RAW DATA
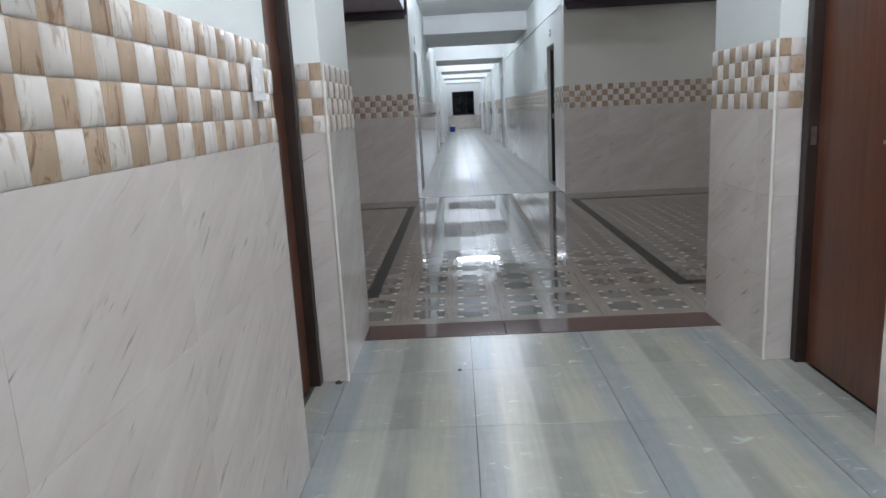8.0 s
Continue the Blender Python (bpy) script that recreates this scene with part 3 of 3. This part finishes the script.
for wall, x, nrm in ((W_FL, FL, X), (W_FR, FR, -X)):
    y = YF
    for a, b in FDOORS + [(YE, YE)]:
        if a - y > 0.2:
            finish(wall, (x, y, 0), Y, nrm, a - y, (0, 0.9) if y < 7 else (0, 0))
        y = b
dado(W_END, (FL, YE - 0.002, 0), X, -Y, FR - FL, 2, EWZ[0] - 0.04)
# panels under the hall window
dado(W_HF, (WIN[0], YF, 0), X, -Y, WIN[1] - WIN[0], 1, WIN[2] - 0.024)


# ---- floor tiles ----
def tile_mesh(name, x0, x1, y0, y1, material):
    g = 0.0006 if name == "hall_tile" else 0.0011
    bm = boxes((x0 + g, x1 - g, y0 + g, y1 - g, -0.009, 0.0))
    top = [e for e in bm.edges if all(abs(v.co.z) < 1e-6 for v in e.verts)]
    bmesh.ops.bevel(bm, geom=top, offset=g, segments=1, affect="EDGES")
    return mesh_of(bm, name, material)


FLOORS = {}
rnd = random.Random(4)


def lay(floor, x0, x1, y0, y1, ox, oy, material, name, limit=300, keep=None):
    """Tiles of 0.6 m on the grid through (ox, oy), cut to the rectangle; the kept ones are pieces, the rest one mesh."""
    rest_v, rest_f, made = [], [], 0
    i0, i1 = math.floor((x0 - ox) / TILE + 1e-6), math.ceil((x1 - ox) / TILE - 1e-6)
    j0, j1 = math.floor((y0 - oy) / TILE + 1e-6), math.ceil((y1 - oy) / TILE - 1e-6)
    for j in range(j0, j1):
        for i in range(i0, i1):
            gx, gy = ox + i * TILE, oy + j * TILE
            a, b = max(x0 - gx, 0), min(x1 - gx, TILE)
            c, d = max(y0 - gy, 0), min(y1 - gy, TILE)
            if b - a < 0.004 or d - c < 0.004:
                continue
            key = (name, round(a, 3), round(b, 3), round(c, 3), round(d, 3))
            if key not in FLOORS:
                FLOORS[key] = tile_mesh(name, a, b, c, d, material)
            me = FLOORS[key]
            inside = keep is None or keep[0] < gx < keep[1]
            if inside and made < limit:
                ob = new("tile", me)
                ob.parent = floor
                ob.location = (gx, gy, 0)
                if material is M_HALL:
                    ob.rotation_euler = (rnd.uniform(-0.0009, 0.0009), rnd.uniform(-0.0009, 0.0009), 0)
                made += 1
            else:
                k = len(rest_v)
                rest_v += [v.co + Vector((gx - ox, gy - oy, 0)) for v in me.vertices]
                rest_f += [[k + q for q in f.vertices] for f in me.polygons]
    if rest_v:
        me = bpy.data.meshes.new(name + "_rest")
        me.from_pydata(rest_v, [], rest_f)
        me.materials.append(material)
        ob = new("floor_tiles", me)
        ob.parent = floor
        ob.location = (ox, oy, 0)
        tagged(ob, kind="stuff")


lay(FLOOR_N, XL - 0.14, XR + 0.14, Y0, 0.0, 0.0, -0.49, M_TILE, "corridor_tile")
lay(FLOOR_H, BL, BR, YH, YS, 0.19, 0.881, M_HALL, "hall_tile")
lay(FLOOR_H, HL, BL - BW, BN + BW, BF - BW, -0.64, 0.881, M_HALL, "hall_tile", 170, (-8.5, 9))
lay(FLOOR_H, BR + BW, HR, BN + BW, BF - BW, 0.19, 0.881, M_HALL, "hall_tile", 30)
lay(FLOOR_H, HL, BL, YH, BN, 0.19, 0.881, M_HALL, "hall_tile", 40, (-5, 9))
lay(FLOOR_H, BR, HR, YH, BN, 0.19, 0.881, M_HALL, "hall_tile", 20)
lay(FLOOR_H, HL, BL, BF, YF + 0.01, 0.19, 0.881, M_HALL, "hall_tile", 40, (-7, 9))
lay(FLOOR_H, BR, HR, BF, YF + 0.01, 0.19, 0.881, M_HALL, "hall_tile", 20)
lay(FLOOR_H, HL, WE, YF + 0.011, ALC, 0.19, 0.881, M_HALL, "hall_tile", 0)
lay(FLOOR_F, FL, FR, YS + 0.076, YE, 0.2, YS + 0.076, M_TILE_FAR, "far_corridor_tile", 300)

WHAT NEEDS TO BE DONE
Write out exactly the lines between the start of the data and the line with "rnd = random.Random(4)", including both, but none of the pictures.

CORRECT ANSWER
8.0 s
Continue the Blender Python (bpy) script that recreates this scene with part 3 of 3. This part finishes the script.
for wall, x, nrm in ((W_FL, FL, X), (W_FR, FR, -X)):
    y = YF
    for a, b in FDOORS + [(YE, YE)]:
        if a - y > 0.2:
            finish(wall, (x, y, 0), Y, nrm, a - y, (0, 0.9) if y < 7 else (0, 0))
        y = b
dado(W_END, (FL, YE - 0.002, 0), X, -Y, FR - FL, 2, EWZ[0] - 0.04)
# panels under the hall window
dado(W_HF, (WIN[0], YF, 0), X, -Y, WIN[1] - WIN[0], 1, WIN[2] - 0.024)


# ---- floor tiles ----
def tile_mesh(name, x0, x1, y0, y1, material):
    g = 0.0006 if name == "hall_tile" else 0.0011
    bm = boxes((x0 + g, x1 - g, y0 + g, y1 - g, -0.009, 0.0))
    top = [e for e in bm.edges if all(abs(v.co.z) < 1e-6 for v in e.verts)]
    bmesh.ops.bevel(bm, geom=top, offset=g, segments=1, affect="EDGES")
    return mesh_of(bm, name, material)


FLOORS = {}
rnd = random.Random(4)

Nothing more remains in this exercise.